I had a first, modest success, but it came after two rounds of painful failure. The success of the third success came from the trial-by-fire learning I got from the first two! You don’t get insight without pain, but you can get it without suffering if you accept that this is the way of things.
Only to the extent that we expose ourselves over and over to annihilation can that which is indestructible in us be found. – Pema Chödrön
You don’t know what to do in 6 months because you are right here, now.
Right now, you should not be in charge of what you in 6 months will be doing. So don’t make long-term plans, just get started this week- or at most with a 90-day plan.
All you can really see clearly is 3 months at a time. So instead of focusing on the big beacon idea (have a prosperous coaching business!), you need to focus on the first big accomplishment ( getting your first clients and have completed short-term coaching contracts with 1 client) Get ONE CLIENT and work through their contract for free. Set your benchmark to find that one client. Your next step is to think a little bit bigger. Move yourself towards your big beacon idea in baby steps. Your next step is to connect with 5 people who you think might be willing to be your guinea pig.
We’ve laid out the process of working through your 90-day goal in this month’s free download! This worksheet gives you a guide to plan your move you through from a teeny goal for this week up to your big beacon idea.
The most important goal is your goal for this week.
Keep moving through your goals one week at a time and you are guaranteed to find yourself somewhere amazing!

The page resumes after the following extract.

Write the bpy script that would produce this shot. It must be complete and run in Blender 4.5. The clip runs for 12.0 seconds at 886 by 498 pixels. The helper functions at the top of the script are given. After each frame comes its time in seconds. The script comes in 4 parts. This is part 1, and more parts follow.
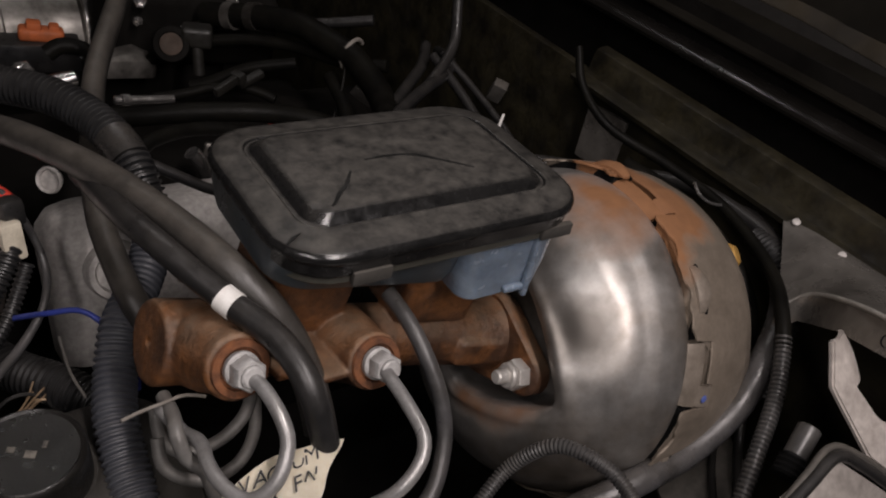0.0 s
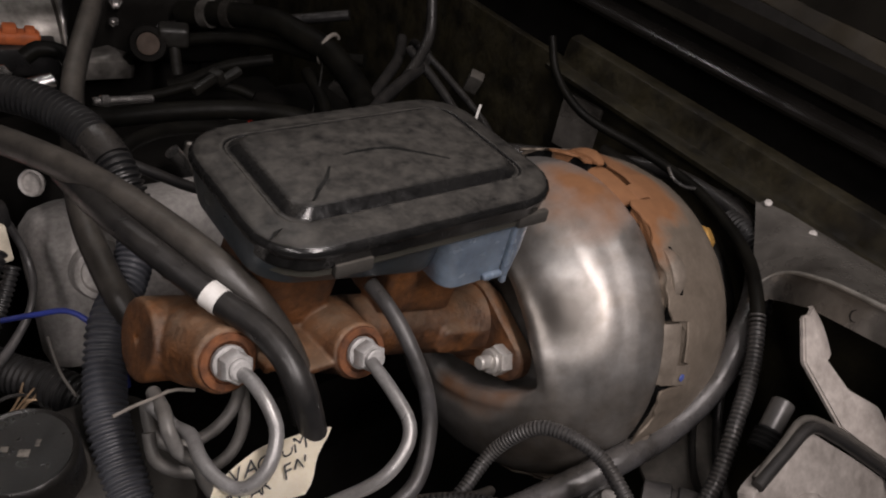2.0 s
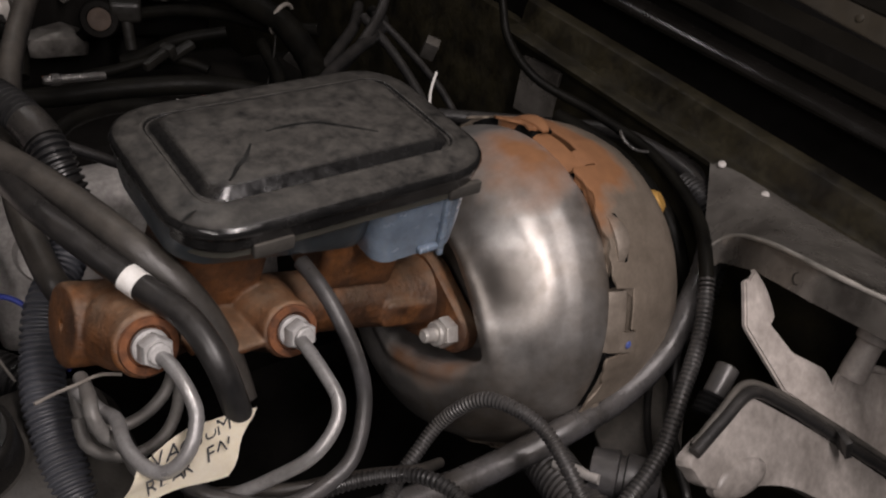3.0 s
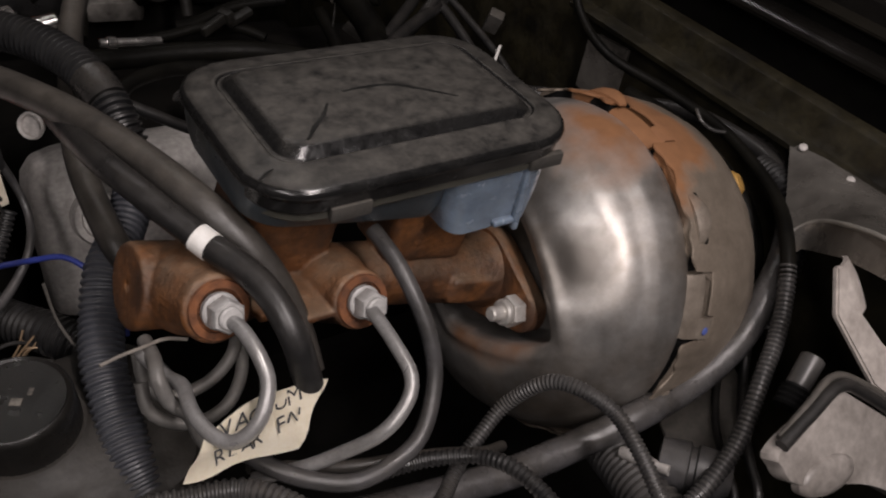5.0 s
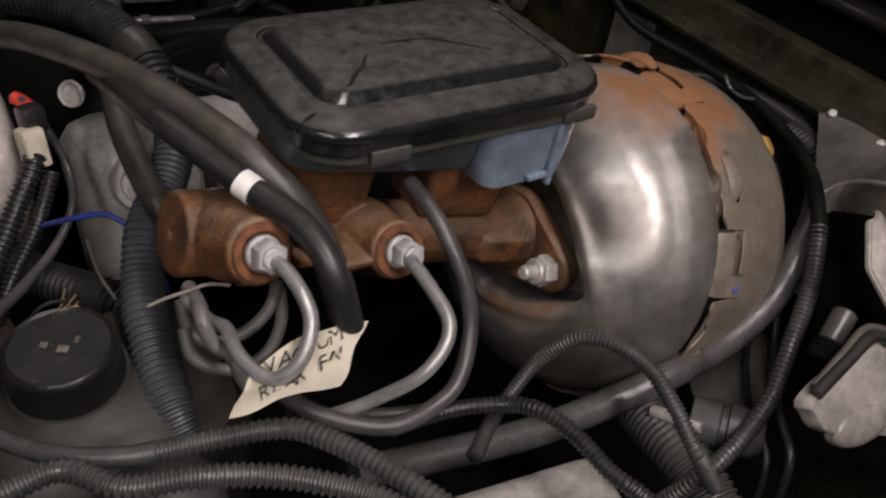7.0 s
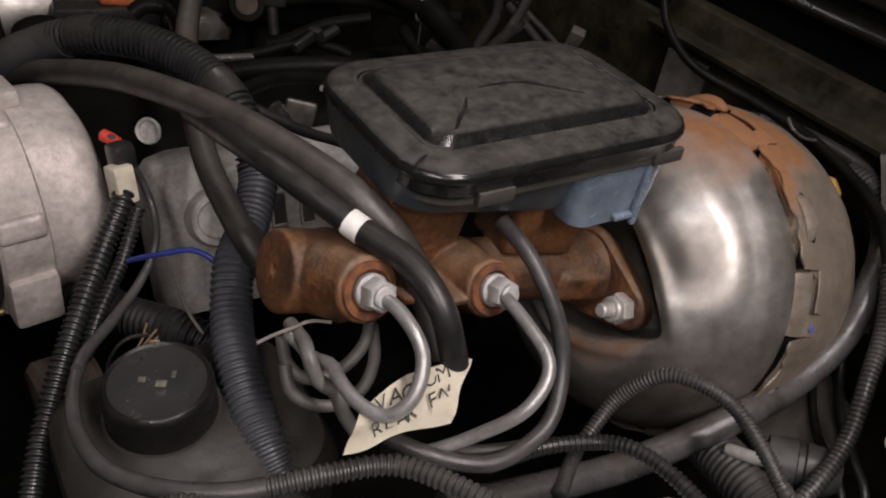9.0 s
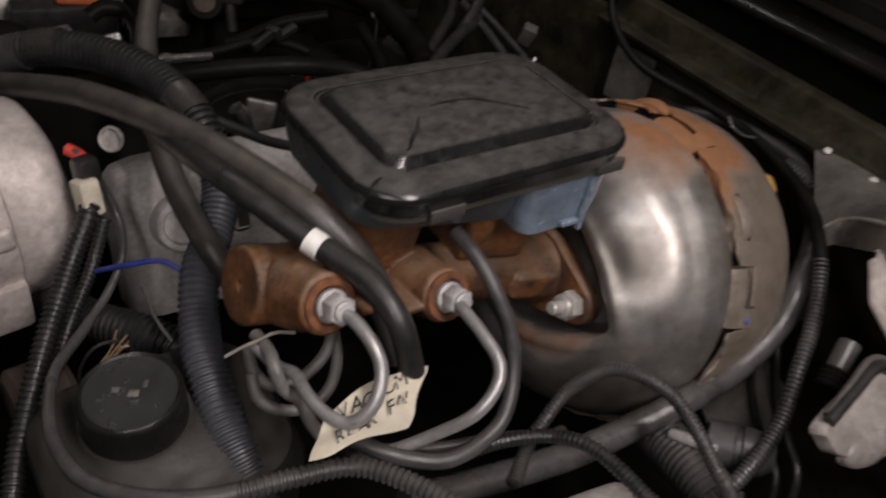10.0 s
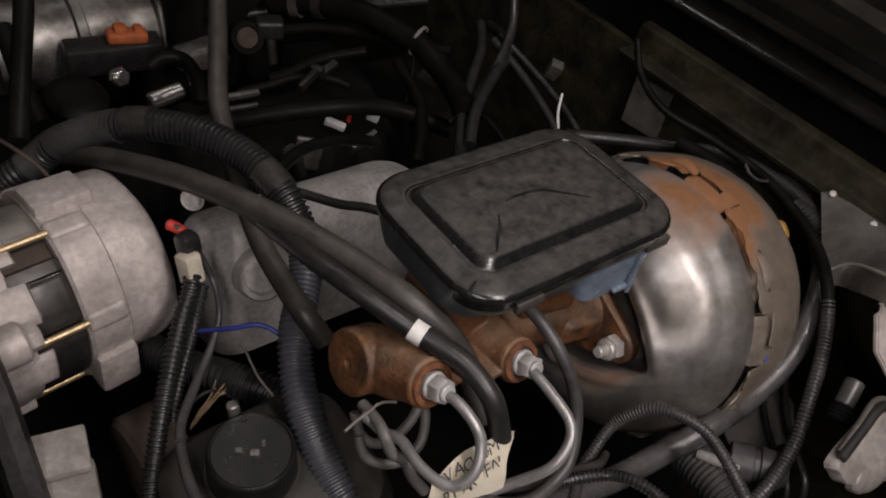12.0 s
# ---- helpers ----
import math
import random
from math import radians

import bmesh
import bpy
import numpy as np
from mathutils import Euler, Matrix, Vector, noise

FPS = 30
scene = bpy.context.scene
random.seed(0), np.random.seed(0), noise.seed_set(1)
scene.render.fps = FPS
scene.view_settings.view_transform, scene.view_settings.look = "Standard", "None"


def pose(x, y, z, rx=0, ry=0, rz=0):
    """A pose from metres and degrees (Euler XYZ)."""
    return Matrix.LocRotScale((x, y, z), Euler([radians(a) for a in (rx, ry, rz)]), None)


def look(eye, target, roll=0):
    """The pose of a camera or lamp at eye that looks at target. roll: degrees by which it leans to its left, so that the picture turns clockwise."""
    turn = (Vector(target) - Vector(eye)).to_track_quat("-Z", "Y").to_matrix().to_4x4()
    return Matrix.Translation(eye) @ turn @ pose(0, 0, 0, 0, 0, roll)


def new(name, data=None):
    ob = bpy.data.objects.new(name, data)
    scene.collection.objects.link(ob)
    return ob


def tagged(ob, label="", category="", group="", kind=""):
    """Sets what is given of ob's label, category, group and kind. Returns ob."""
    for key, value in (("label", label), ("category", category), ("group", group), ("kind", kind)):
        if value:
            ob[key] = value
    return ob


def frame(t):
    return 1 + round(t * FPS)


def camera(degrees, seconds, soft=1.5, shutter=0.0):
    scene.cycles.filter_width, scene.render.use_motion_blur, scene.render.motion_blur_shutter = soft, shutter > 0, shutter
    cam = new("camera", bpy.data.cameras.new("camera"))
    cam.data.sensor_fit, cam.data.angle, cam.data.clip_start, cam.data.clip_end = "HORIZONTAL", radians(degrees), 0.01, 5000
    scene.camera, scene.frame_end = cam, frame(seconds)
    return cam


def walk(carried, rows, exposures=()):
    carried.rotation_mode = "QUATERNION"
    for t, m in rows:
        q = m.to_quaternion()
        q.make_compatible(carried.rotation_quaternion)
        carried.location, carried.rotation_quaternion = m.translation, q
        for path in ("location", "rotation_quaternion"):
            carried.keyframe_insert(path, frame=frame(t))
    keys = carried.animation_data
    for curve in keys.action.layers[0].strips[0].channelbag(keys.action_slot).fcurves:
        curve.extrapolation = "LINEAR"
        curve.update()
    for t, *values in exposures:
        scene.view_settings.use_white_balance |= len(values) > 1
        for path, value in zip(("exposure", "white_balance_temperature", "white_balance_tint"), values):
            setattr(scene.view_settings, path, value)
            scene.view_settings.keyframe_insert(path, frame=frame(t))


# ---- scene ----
cam = camera(56.0, 12.0, soft=2.0, shutter=0.5)
PATH = [
    (0, (-0.2044, -0.2830, 1.1431), (0.0619, 0.0335, 0.8622), 12.89),
    (0.5, (-0.2047, -0.2872, 1.1462), (0.0674, 0.0262, 0.8675), 12.47),
    (1, (-0.2022, -0.2963, 1.1462), (0.0781, 0.0086, 0.8660), 12.25),
    (1.5, (-0.2048, -0.2911, 1.1478), (0.0753, 0.0136, 0.8673), 12.49),
    (2, (-0.2075, -0.2906, 1.1488), (0.0651, 0.0179, 0.8649), 11.93),
    (2.5, (-0.1947, -0.2992, 1.1579), (0.0724, 0.0026, 0.8620), 11.66),
    (3, (-0.1751, -0.3048, 1.1552), (0.0906, -0.0071, 0.8539), 10.41),
    (3.2, (-0.1747, -0.3022, 1.1512), (0.0884, -0.0069, 0.8454), 10.17),
    (5, (-0.1865, -0.2851, 1.1342), (0.0642, 0.0176, 0.8252), 11.07),
    (5.5, (-0.1855, -0.2767, 1.1360), (0.0553, 0.0293, 0.8224), 11.12),
    (6, (-0.1856, -0.2807, 1.1321), (0.0517, 0.0330, 0.8235), 10.51),
    (6.5, (-0.1873, -0.2800, 1.1349), (0.0538, 0.0295, 0.8249), 11.09),
    (7, (-0.2027, -0.2993, 1.1176), (0.0399, 0.0107, 0.8093), 10.03),
    (7.5, (-0.2292, -0.2683, 1.1122), (0.0008, 0.0400, 0.7927), 8.23),
    (7.7, (-0.2382, -0.2626, 1.1072), (-0.0095, 0.0497, 0.7907), 8.45),
    (9.3, (-0.2437, -0.2808, 1.1211), (0.0043, 0.0406, 0.8292), 10.27),
    (9.5, (-0.2453, -0.2798, 1.1232), (0.0029, 0.0393, 0.8290), 10.35),
    (10, (-0.2440, -0.2844, 1.1485), (0.0146, 0.0153, 0.8429), 10.98),
    (10.5, (-0.2594, -0.2869, 1.2195), (0.0230, -0.0247, 0.9010), 11.61),
    (11, (-0.2919, -0.2545, 1.2353), (-0.0264, 0.0073, 0.9021), 11.34),
    (11.5, (-0.3016, -0.2474, 1.2394), (-0.0413, 0.0237, 0.9096), 11.03),
    (12, (-0.3024, -0.2421, 1.2385), (-0.0409, 0.0249, 0.9063), 12.35),
]
walk(cam, [(t, look(eye, target, roll)) for t, eye, target, roll in PATH], [(0.0, -0.05), (3.0, 0.06), (5.5, 0.0), (6.5, 0.02), (7.5, 0.28), (9.5, 0.18), (10.5, -0.05), (12.0, -0.12)])

# ---- world and lamps ----
world = bpy.data.worlds.new("world")
scene.world = world
world.use_nodes = True
world.node_tree.nodes["Background"].inputs[0].default_value = (0.9, 0.95, 1.0, 1)
world.node_tree.nodes["Background"].inputs[1].default_value = 0.007


def area_lamp(name, eye, target, sx, sy, watts, colour):
    data = bpy.data.lights.new(name, "AREA")
    data.shape, data.size, data.size_y, data.energy, data.color = "RECTANGLE", sx, sy, watts, colour
    ob = new(name, data)
    ob.matrix_world = look(eye, target)
    return ob


def tube_lamp(name, eye, target, along, length, width, watts, colour):
    """A long lamp whose length lies along a direction."""
    ob = area_lamp(name, eye, target, length, width, watts, colour)
    z = (Vector(eye) - Vector(target)).normalized()
    x = (Vector(along) - z * z.dot(Vector(along))).normalized()
    ob.matrix_world = Matrix.Translation(eye) @ Matrix((x, z.cross(x), z)).transposed().to_4x4()
    return ob


tube_lamp("work_lamp", (-0.03, -0.48, 1.57), (-0.03, 0.0, 0.86), (0.2, 1, 0.1), 0.70, 0.06, 6.6, (1.0, 0.90, 0.885))
# Fill lamp added on the left to brighten the bay; no such source is seen.
tube_lamp("left_fill_lamp", (-0.52, -0.50, 1.46), (-0.12, -0.02, 0.85), (0.3, 1, 0.1), 0.50, 0.10, 2.6, (1.0, 0.91, 0.895))
tube_lamp("ceiling_tube_lamp", (0.0, 1.05, 2.62), (0.1, 0.0, 0.9), (1, 0, 0), 1.2, 0.06, 2.6, (1.0, 0.96, 0.95))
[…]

Starting a coaching business doesn’t have to be overwhelming. It’s not uncommon to make a big decision like this and then get stopped in your tracks by the fear of failure or what your inevitable success will mean for your life. Try and keep things in perspective and work through one week at a time until you reach your goals. Clarifying your vision goal plan will automatically happen as you take action and keep yourself open to possibilities, learn to accept failure will happen along the way and create next step plans for yourself.